By Emmanuel Nduka
In a dramatic escalation of regulatory tensions, PricewaterhouseCoopers (PwC), one of the world’s largest professional tax and auditing services networks has been slapped with a hefty $62 million fine and an outright ban from operating in China.
The penalty was reeled on Friday, September 13, marking one of the most unprecedented and severe action taken against an international accounting firm by Chinese authorities.
The hefty fine and operational ban come in response to allegations that PwC’s auditing practices fell significantly short of required standards, compromising the accuracy and reliability of financial reporting. The regulatory body accused PwC of failing to uphold rigorous auditing protocols, raising concerns over financial transparency and corporate governance.
Heritage Times HT reports that this bold move by China signals a broader crackdown on foreign firms operating within its borders, reflecting the country’s heightened scrutiny of international business practices.
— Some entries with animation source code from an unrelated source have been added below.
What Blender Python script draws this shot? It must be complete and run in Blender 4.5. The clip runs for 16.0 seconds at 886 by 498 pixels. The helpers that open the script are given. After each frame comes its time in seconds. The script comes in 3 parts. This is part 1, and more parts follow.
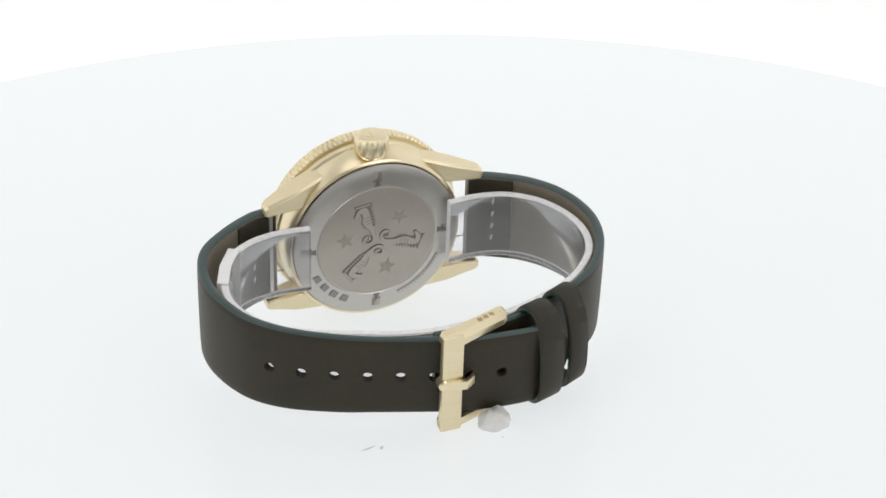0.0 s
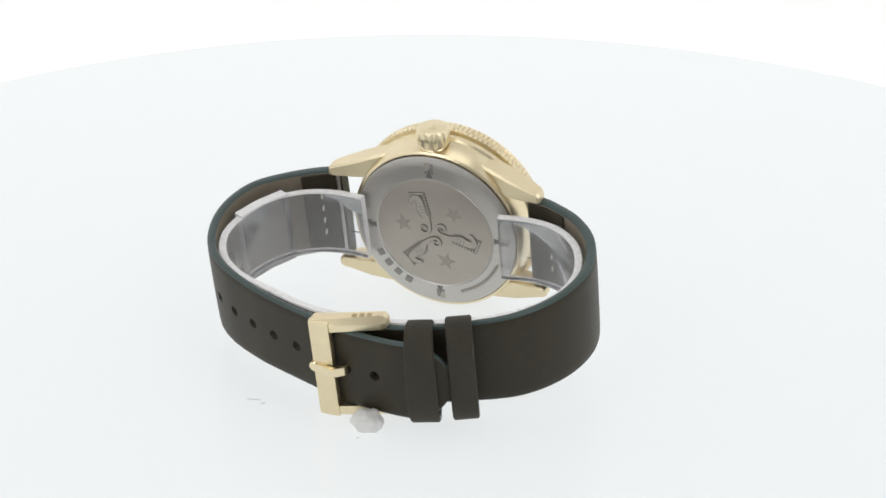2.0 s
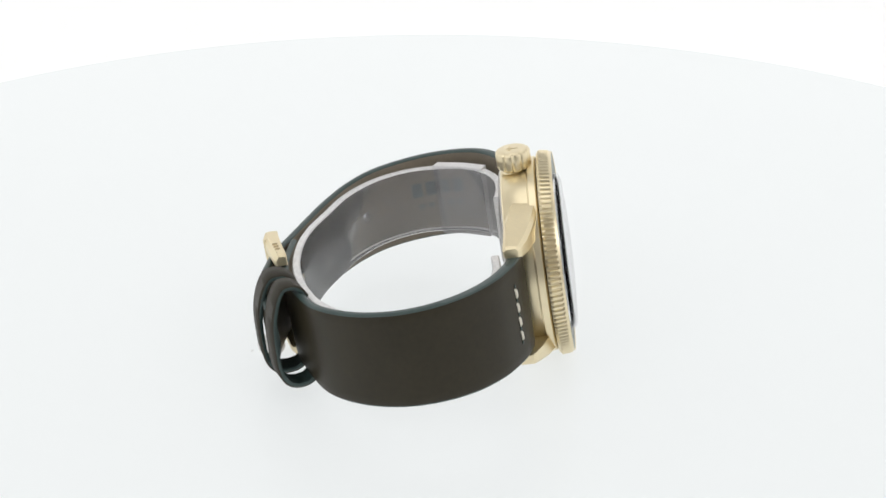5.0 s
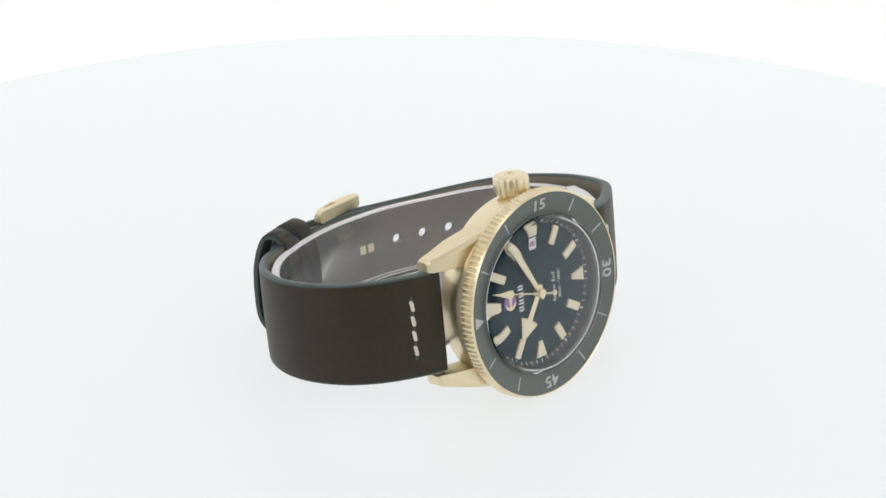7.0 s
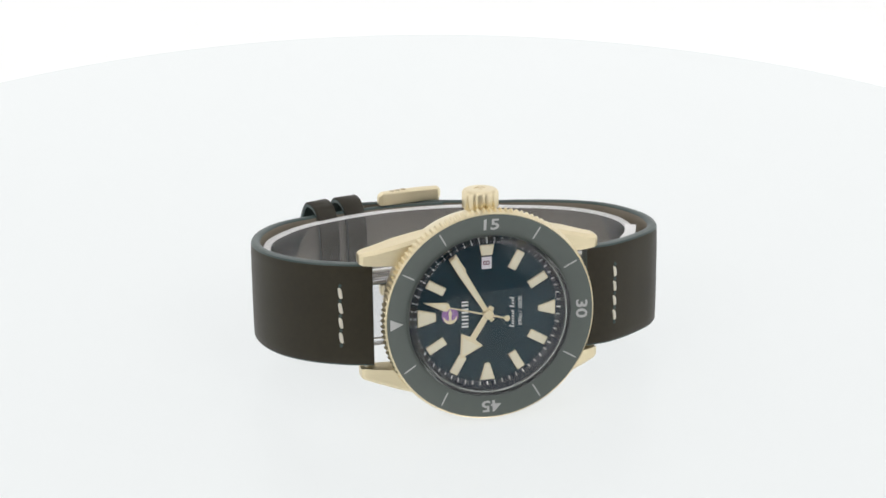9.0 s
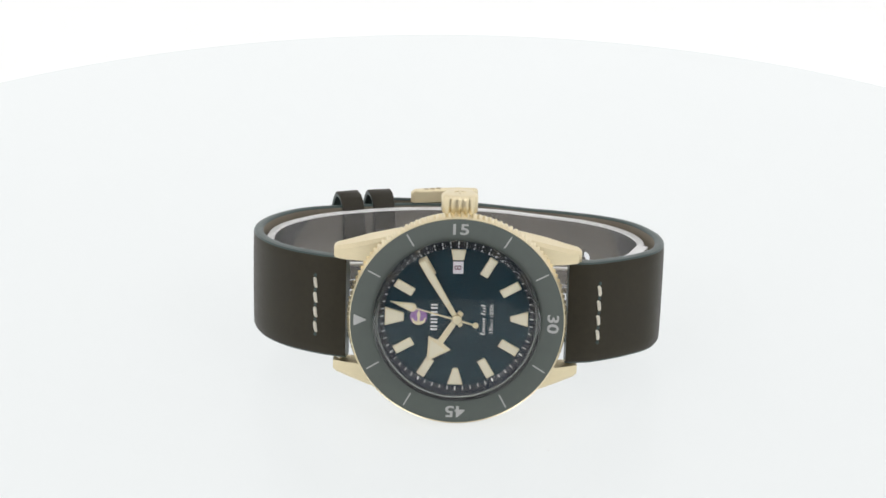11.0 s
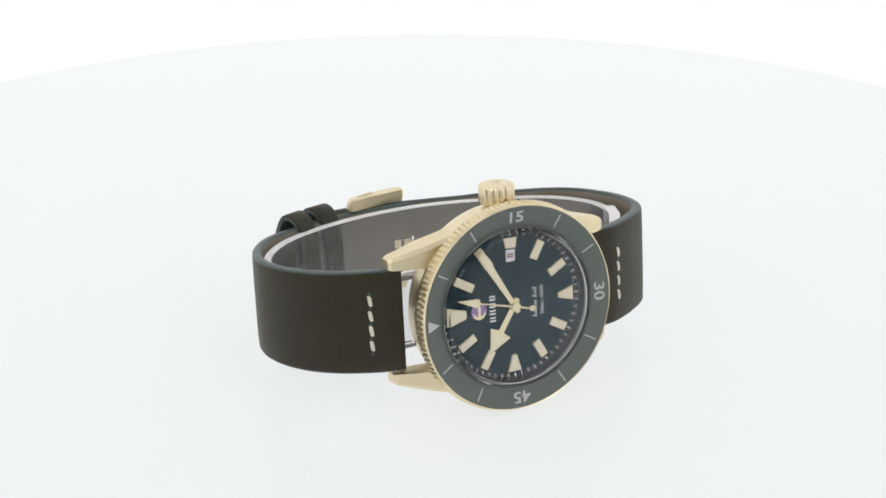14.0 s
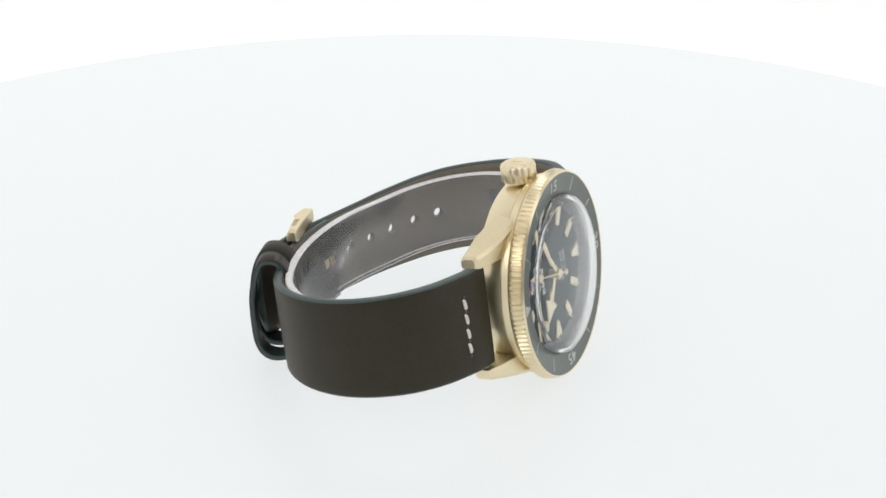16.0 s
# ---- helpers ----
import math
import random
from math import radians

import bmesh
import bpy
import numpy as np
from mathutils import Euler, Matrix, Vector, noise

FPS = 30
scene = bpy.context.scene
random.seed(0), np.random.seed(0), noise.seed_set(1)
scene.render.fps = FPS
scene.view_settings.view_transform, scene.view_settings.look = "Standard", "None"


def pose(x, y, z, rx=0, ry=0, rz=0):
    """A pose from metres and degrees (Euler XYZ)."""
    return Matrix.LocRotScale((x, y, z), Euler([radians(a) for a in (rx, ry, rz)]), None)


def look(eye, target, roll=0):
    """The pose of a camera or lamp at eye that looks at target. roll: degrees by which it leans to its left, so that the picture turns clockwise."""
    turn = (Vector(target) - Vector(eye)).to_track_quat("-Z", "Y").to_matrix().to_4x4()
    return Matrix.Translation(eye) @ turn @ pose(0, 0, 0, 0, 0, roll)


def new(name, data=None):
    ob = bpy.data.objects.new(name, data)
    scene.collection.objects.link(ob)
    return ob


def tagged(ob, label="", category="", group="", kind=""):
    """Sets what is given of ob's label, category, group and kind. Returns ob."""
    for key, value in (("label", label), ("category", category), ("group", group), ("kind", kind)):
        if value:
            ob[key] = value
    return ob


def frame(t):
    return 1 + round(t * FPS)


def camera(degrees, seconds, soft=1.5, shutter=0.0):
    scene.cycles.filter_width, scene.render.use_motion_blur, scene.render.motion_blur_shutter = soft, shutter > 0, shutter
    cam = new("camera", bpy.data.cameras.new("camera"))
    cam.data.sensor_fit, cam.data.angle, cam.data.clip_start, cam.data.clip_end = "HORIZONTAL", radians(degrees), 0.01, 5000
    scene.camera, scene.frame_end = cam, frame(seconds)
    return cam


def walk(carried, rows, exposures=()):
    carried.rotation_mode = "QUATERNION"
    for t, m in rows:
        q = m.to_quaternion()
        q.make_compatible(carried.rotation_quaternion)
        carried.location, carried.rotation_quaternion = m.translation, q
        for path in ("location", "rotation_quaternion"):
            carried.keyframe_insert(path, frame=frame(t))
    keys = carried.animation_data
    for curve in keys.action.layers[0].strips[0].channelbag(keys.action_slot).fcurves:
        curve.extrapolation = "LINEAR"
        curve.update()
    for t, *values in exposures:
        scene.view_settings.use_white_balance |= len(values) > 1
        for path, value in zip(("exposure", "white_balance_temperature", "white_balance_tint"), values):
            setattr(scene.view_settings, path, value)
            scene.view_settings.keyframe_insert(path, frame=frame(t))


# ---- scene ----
cam = camera(26.0, 16.0, soft=1.6)

# ---- camera: fixed on a stand, looking down 25 degrees ----
PITCH = 25.4
eye = (0.00285, -0.3501, 0.18996)
tgt = (eye[0], eye[1] + math.cos(radians(PITCH)), eye[2] - math.sin(radians(PITCH)))
walk(cam, [(0.0, look(eye, tgt, -0.02)), (16.0, look(eye, tgt, -0.02))])

# ---- light: a white tent, lit by unseen added lamps above and by wall glow ----
world = bpy.data.worlds.new("world")
scene.world = world
world.use_nodes = True
world.node_tree.nodes["Background"].inputs[0].default_value = (1.0, 1.0, 1.0, 1)
world.node_tree.nodes["Background"].inputs[1].default_value = 0.3


def area(name, m, sx, sy, watts, colour=(1, 1, 1)):
    d = bpy.data.lights.new(name, "AREA")
    d.shape, d.size, d.size_y, d.energy, d.color = "RECTANGLE", sx, sy, watts, colour
    ob = new(name, d)
    ob.matrix_world = m
    return tagged(ob, kind="structure")


area("ceiling_light", look((0, 0.05, 0.60), (0, 0, 0)), 0.5, 0.4, 0.77, (1.0, 0.985, 0.96))
# pair of fill lamps added out of view to brighten the dial side
area("front_fill", look((-0.28, -0.32, 0.32), (0, 0, 0.02)), 0.25, 0.25, 0.5)
area("front_fill", look((0.28, -0.32, 0.32), (0, 0, 0.02)), 0.25, 0.25, 0.5)


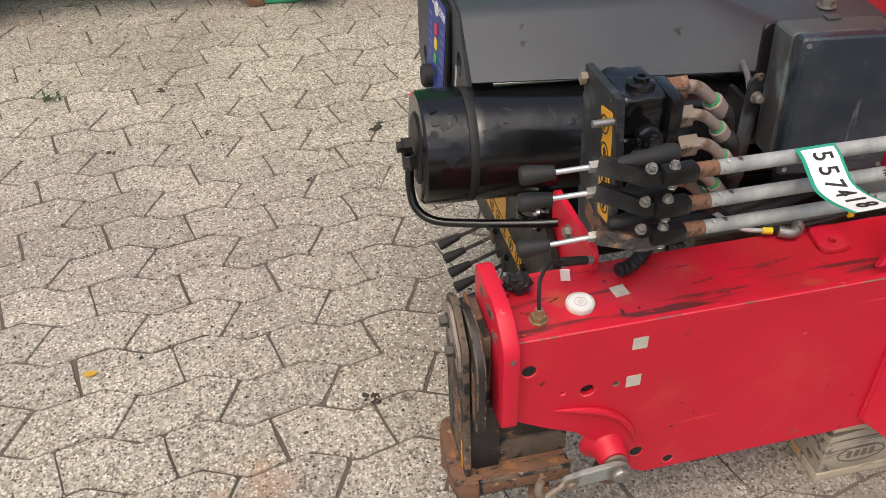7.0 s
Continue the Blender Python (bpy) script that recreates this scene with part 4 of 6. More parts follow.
spirit_level(-2.189, 1.255)
spirit_level(-0.014, 1.347)


def position_sensor(x, y, cable):
    o = thing("position_sensor", (x, y, TOP), "brass-nutted sensor with a black cable in the beam's top", "sensor", "sensors")
    part("nut", bolt((x, y, TOP + 0.0004), (0, 0, 1), 0.0105, 0.006, 0.013), BRASS, o)
    part("body", rod((x, y, TOP + 0.010), (x, y, TOP + 0.020), 0.0055), BRASS, o)
    part("cable", tube([(x, y, TOP + 0.018), *cable], 0.0026, 8), RUBBER, o)


position_sensor(-2.252, 1.242, [(-2.252, 1.246, 0.505), (-2.245, 1.262, 0.522), (-2.225, 1.282, 0.527), (-2.20, 1.296, 0.512)])
position_sensor(0.066, 1.340, [(0.064, 1.343, 0.500), (0.070, 1.365, 0.512), (0.082, 1.385, 0.505), (0.09, 1.40, 0.492)])
plug = thing("cable_plug", (-2.19, 1.30, 0.50), "black cable plug with a white tag", "cable plug")
part("plug", tube([(-2.205, 1.296, 0.513), (-2.190, 1.300, 0.508), (-2.165, 1.306, 0.500)], 0.0065, 10), RUBBER, plug)
part("collar", rod((-2.165, 1.306, 0.500), (-2.155, 1.308, 0.497), 0.0055), ZINC, plug)
tagm = frame_at((-2.203, 1.283, 0.500), (0.8, -0.3, 0.1), (0.1, -0.3, 1))
part("tag", flat(rect(0, 0, 0.013, 0.026), tagm), PAPER, plug, "white printed cable tag")
stp = thing("dust_cap", (-2.262, 1.305, 0.466), "crumpled black rubber dust cap", "rubber cap")
cap = bmesh.new()
bmesh.ops.create_icosphere(cap, subdivisions=3, radius=0.019)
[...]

The ban means PwC will be unable to offer its services within China, potentially disrupting its extensive client base and impacting its global operations.
The fallout from this decision is expected to resonate throughout the accounting and financial sectors, as PwC and other multinational firms reassess their compliance strategies and regulatory engagements in China.
This case underscores the intricate dynamics and challenges of navigating complex regulatory environments in the global marketplace.